JOB:
Emit the data below verbatim, stripping out any pictures.

** START SOURCE MATERIAL **

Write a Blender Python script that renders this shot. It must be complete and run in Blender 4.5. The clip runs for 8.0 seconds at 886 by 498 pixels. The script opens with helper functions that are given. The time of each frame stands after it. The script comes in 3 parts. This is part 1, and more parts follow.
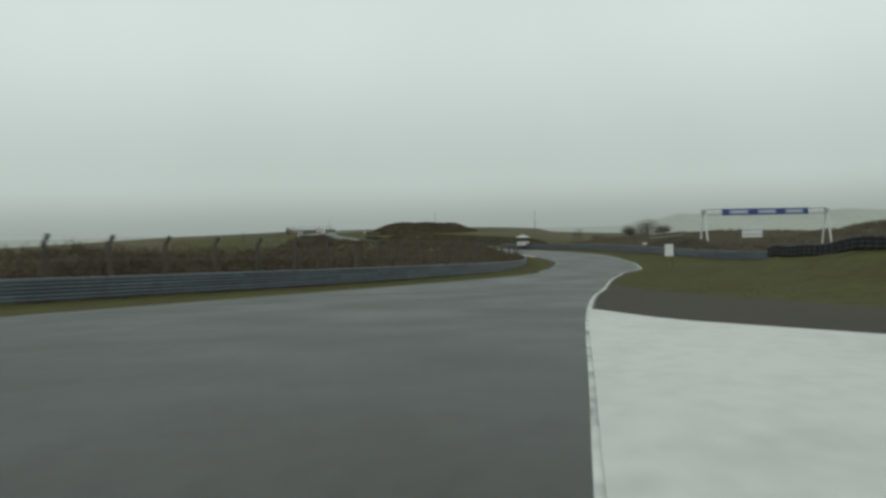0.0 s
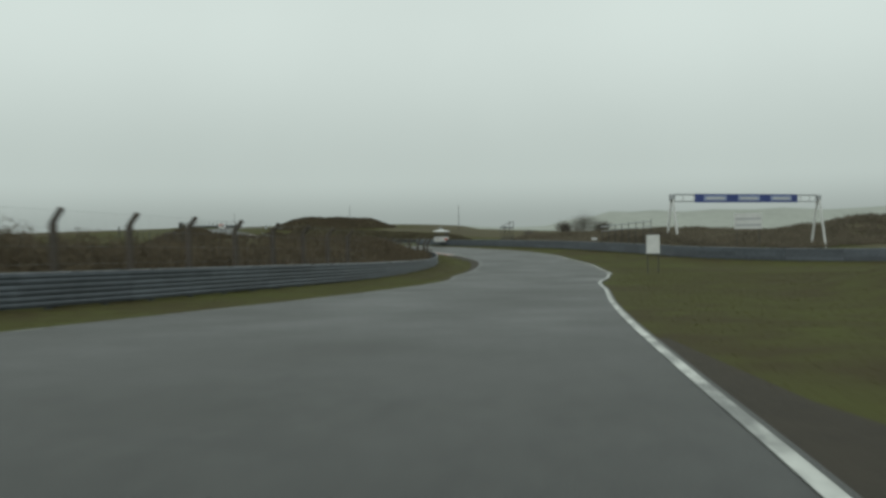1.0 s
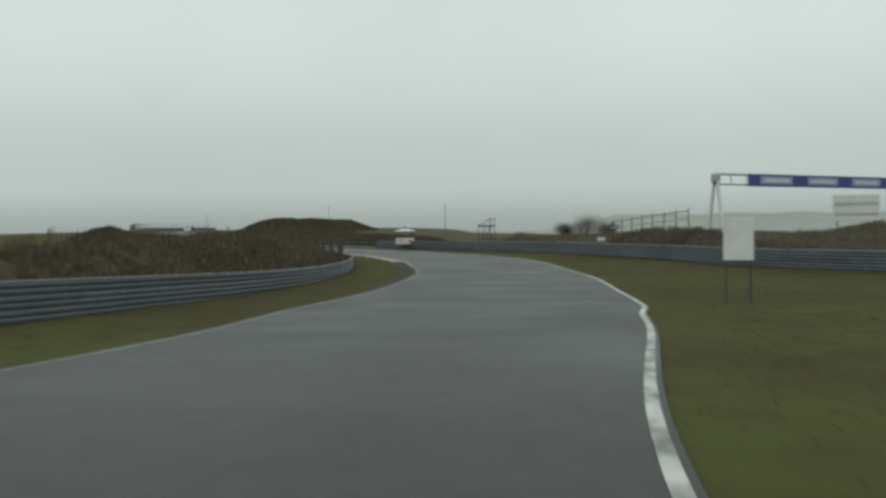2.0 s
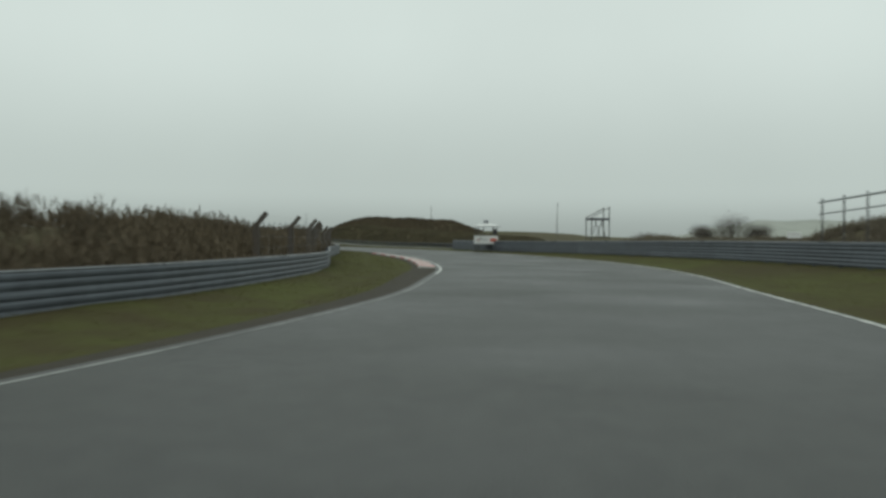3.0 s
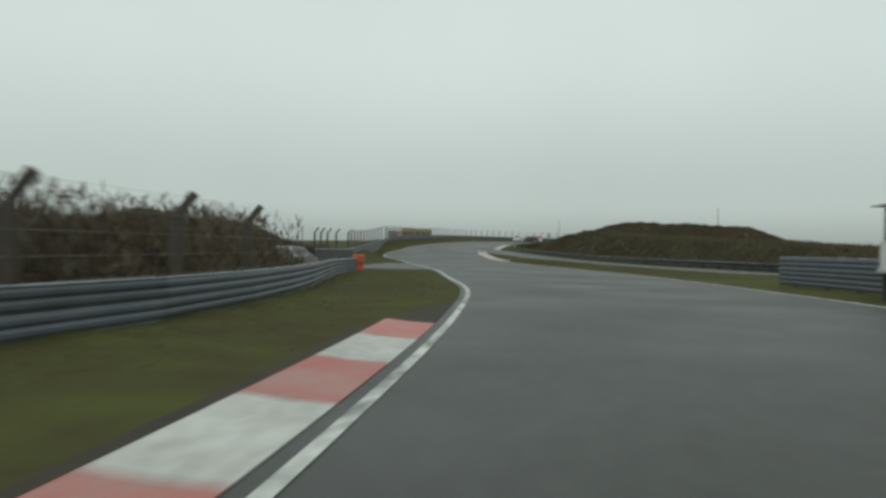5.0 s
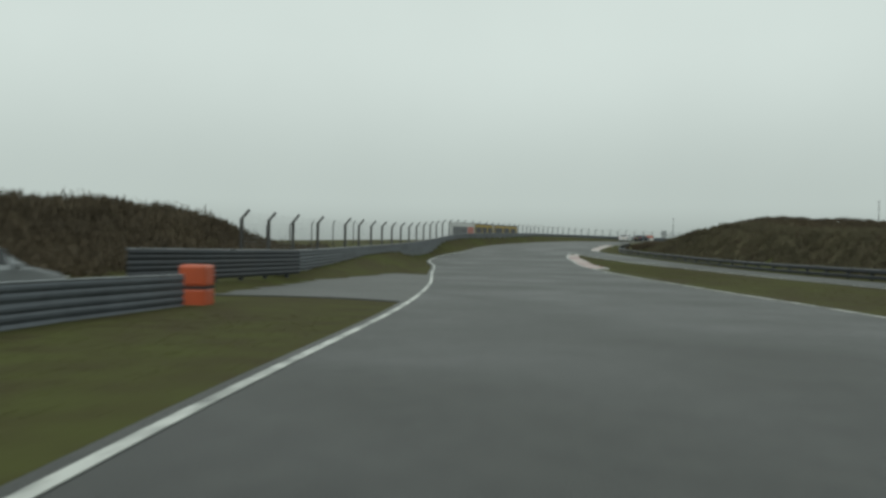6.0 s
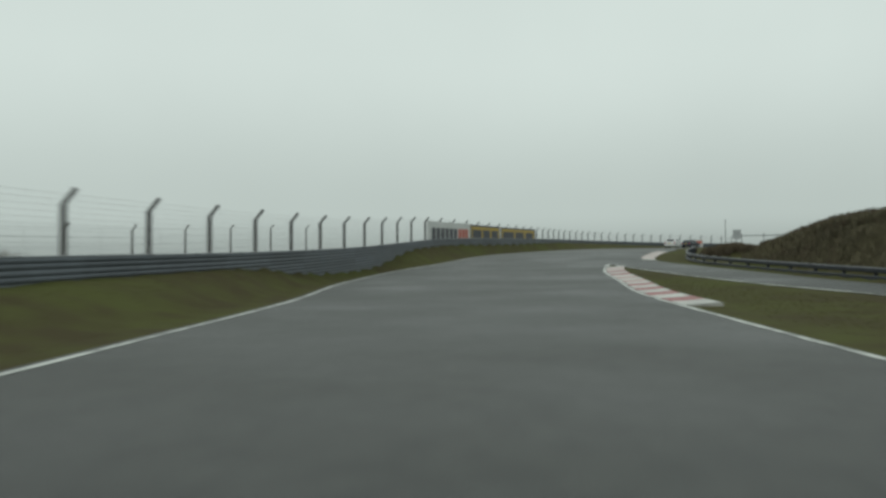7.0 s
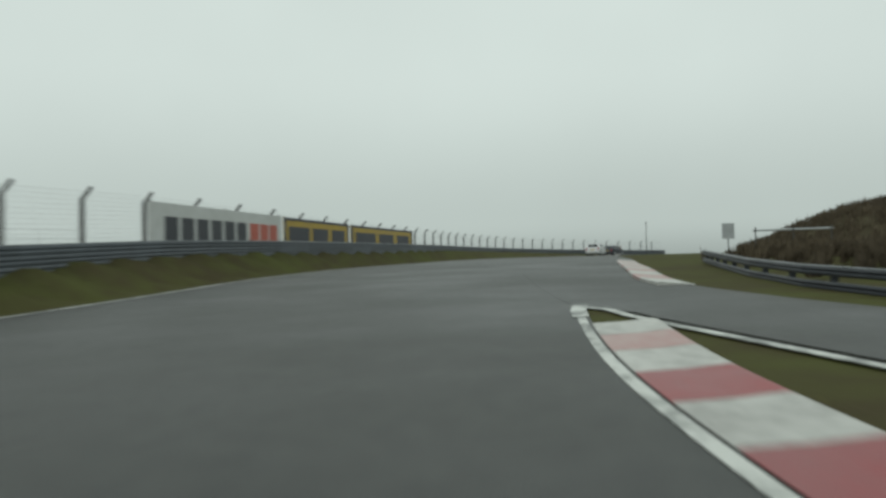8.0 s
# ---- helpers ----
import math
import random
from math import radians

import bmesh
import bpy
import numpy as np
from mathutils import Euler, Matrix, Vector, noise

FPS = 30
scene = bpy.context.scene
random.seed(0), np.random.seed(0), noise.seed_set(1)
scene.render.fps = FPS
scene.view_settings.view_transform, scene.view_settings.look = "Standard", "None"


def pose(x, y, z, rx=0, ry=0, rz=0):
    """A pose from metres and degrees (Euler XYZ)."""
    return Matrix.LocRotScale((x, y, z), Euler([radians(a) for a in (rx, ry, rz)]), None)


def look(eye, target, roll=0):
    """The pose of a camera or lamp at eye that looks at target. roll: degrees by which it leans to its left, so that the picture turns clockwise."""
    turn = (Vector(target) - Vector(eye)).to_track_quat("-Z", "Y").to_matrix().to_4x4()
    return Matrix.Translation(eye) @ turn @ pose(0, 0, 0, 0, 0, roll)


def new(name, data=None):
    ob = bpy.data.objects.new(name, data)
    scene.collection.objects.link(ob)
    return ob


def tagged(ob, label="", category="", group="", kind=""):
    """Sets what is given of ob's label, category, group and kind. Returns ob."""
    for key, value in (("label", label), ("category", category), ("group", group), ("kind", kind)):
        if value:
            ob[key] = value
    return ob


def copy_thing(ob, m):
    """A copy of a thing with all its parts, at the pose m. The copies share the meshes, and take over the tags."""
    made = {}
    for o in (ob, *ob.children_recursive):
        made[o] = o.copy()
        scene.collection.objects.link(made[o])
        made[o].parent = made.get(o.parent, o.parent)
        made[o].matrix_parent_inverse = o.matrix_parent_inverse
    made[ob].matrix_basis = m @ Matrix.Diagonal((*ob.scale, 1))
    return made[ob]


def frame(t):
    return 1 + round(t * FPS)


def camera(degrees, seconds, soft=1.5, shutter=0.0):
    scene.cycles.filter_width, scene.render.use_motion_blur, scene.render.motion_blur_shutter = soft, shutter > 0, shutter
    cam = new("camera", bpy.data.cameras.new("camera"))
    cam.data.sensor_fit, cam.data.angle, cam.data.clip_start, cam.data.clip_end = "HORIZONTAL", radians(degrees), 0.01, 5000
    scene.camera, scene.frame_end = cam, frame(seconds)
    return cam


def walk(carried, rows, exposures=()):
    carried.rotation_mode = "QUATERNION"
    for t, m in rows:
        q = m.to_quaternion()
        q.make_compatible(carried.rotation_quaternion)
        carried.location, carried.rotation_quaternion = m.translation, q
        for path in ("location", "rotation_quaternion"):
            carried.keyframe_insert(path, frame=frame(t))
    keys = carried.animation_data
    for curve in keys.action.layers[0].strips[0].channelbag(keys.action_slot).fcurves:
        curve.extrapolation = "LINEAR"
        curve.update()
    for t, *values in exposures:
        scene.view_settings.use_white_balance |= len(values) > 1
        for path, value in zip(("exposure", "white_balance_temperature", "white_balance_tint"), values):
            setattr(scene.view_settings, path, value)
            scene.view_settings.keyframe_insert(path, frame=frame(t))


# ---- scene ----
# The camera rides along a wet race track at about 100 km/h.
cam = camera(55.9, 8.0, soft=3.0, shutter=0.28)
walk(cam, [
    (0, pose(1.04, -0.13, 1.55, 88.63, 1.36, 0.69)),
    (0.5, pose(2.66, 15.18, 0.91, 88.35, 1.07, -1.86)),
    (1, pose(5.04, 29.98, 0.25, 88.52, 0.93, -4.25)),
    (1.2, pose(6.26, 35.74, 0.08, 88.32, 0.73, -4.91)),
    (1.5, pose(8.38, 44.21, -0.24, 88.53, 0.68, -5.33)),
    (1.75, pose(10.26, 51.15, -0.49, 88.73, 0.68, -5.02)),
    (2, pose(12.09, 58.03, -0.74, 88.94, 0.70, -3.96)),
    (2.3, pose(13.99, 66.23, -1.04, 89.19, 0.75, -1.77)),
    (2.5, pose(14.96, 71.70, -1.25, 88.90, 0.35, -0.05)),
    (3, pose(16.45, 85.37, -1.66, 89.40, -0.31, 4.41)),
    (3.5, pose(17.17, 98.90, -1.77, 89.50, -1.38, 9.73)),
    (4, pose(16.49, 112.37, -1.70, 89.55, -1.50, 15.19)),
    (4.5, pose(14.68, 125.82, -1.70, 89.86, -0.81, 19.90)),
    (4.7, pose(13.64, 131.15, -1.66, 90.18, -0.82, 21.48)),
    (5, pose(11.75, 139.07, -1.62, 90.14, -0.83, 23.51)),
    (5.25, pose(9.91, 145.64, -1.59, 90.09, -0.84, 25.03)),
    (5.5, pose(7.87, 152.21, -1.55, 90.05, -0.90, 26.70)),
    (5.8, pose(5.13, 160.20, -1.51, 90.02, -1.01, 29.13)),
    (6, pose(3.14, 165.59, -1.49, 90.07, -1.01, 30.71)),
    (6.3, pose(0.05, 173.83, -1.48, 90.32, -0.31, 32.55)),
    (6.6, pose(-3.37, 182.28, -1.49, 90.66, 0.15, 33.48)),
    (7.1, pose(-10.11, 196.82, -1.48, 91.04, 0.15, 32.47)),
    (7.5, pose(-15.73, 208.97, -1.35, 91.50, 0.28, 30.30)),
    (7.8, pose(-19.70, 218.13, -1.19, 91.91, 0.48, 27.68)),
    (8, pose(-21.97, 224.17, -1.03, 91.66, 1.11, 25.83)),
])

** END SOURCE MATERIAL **

RIGHT ANSWER:
Write a Blender Python script that renders this shot. It must be complete and run in Blender 4.5. The clip runs for 8.0 seconds at 886 by 498 pixels. The script opens with helper functions that are given. The time of each frame stands after it. The script comes in 3 parts. This is part 1, and more parts follow.
0.0 s
1.0 s
2.0 s
3.0 s
5.0 s
6.0 s
7.0 s
8.0 s
# ---- helpers ----
import math
import random
from math import radians

import bmesh
import bpy
import numpy as np
from mathutils import Euler, Matrix, Vector, noise

FPS = 30
scene = bpy.context.scene
random.seed(0), np.random.seed(0), noise.seed_set(1)
scene.render.fps = FPS
scene.view_settings.view_transform, scene.view_settings.look = "Standard", "None"


def pose(x, y, z, rx=0, ry=0, rz=0):
    """A pose from metres and degrees (Euler XYZ)."""
    return Matrix.LocRotScale((x, y, z), Euler([radians(a) for a in (rx, ry, rz)]), None)


def look(eye, target, roll=0):
    """The pose of a camera or lamp at eye that looks at target. roll: degrees by which it leans to its left, so that the picture turns clockwise."""
    turn = (Vector(target) - Vector(eye)).to_track_quat("-Z", "Y").to_matrix().to_4x4()
    return Matrix.Translation(eye) @ turn @ pose(0, 0, 0, 0, 0, roll)


def new(name, data=None):
    ob = bpy.data.objects.new(name, data)
    scene.collection.objects.link(ob)
    return ob


def tagged(ob, label="", category="", group="", kind=""):
    """Sets what is given of ob's label, category, group and kind. Returns ob."""
    for key, value in (("label", label), ("category", category), ("group", group), ("kind", kind)):
        if value:
            ob[key] = value
    return ob


def copy_thing(ob, m):
    """A copy of a thing with all its parts, at the pose m. The copies share the meshes, and take over the tags."""
    made = {}
    for o in (ob, *ob.children_recursive):
        made[o] = o.copy()
        scene.collection.objects.link(made[o])
        made[o].parent = made.get(o.parent, o.parent)
        made[o].matrix_parent_inverse = o.matrix_parent_inverse
    made[ob].matrix_basis = m @ Matrix.Diagonal((*ob.scale, 1))
    return made[ob]


def frame(t):
    return 1 + round(t * FPS)


def camera(degrees, seconds, soft=1.5, shutter=0.0):
    scene.cycles.filter_width, scene.render.use_motion_blur, scene.render.motion_blur_shutter = soft, shutter > 0, shutter
    cam = new("camera", bpy.data.cameras.new("camera"))
    cam.data.sensor_fit, cam.data.angle, cam.data.clip_start, cam.data.clip_end = "HORIZONTAL", radians(degrees), 0.01, 5000
    scene.camera, scene.frame_end = cam, frame(seconds)
    return cam


def walk(carried, rows, exposures=()):
    carried.rotation_mode = "QUATERNION"
    for t, m in rows:
        q = m.to_quaternion()
        q.make_compatible(carried.rotation_quaternion)
        carried.location, carried.rotation_quaternion = m.translation, q
        for path in ("location", "rotation_quaternion"):
            carried.keyframe_insert(path, frame=frame(t))
    keys = carried.animation_data
    for curve in keys.action.layers[0].strips[0].channelbag(keys.action_slot).fcurves:
        curve.extrapolation = "LINEAR"
        curve.update()
    for t, *values in exposures:
        scene.view_settings.use_white_balance |= len(values) > 1
        for path, value in zip(("exposure", "white_balance_temperature", "white_balance_tint"), values):
            setattr(scene.view_settings, path, value)
            scene.view_settings.keyframe_insert(path, frame=frame(t))


# ---- scene ----
# The camera rides along a wet race track at about 100 km/h.
cam = camera(55.9, 8.0, soft=3.0, shutter=0.28)
walk(cam, [
    (0, pose(1.04, -0.13, 1.55, 88.63, 1.36, 0.69)),
    (0.5, pose(2.66, 15.18, 0.91, 88.35, 1.07, -1.86)),
    (1, pose(5.04, 29.98, 0.25, 88.52, 0.93, -4.25)),
    (1.2, pose(6.26, 35.74, 0.08, 88.32, 0.73, -4.91)),
    (1.5, pose(8.38, 44.21, -0.24, 88.53, 0.68, -5.33)),
    (1.75, pose(10.26, 51.15, -0.49, 88.73, 0.68, -5.02)),
    (2, pose(12.09, 58.03, -0.74, 88.94, 0.70, -3.96)),
    (2.3, pose(13.99, 66.23, -1.04, 89.19, 0.75, -1.77)),
    (2.5, pose(14.96, 71.70, -1.25, 88.90, 0.35, -0.05)),
    (3, pose(16.45, 85.37, -1.66, 89.40, -0.31, 4.41)),
    (3.5, pose(17.17, 98.90, -1.77, 89.50, -1.38, 9.73)),
    (4, pose(16.49, 112.37, -1.70, 89.55, -1.50, 15.19)),
    (4.5, pose(14.68, 125.82, -1.70, 89.86, -0.81, 19.90)),
    (4.7, pose(13.64, 131.15, -1.66, 90.18, -0.82, 21.48)),
    (5, pose(11.75, 139.07, -1.62, 90.14, -0.83, 23.51)),
    (5.25, pose(9.91, 145.64, -1.59, 90.09, -0.84, 25.03)),
    (5.5, pose(7.87, 152.21, -1.55, 90.05, -0.90, 26.70)),
    (5.8, pose(5.13, 160.20, -1.51, 90.02, -1.01, 29.13)),
    (6, pose(3.14, 165.59, -1.49, 90.07, -1.01, 30.71)),
    (6.3, pose(0.05, 173.83, -1.48, 90.32, -0.31, 32.55)),
    (6.6, pose(-3.37, 182.28, -1.49, 90.66, 0.15, 33.48)),
    (7.1, pose(-10.11, 196.82, -1.48, 91.04, 0.15, 32.47)),
    (7.5, pose(-15.73, 208.97, -1.35, 91.50, 0.28, 30.30)),
    (7.8, pose(-19.70, 218.13, -1.19, 91.91, 0.48, 27.68)),
    (8, pose(-21.97, 224.17, -1.03, 91.66, 1.11, 25.83)),
])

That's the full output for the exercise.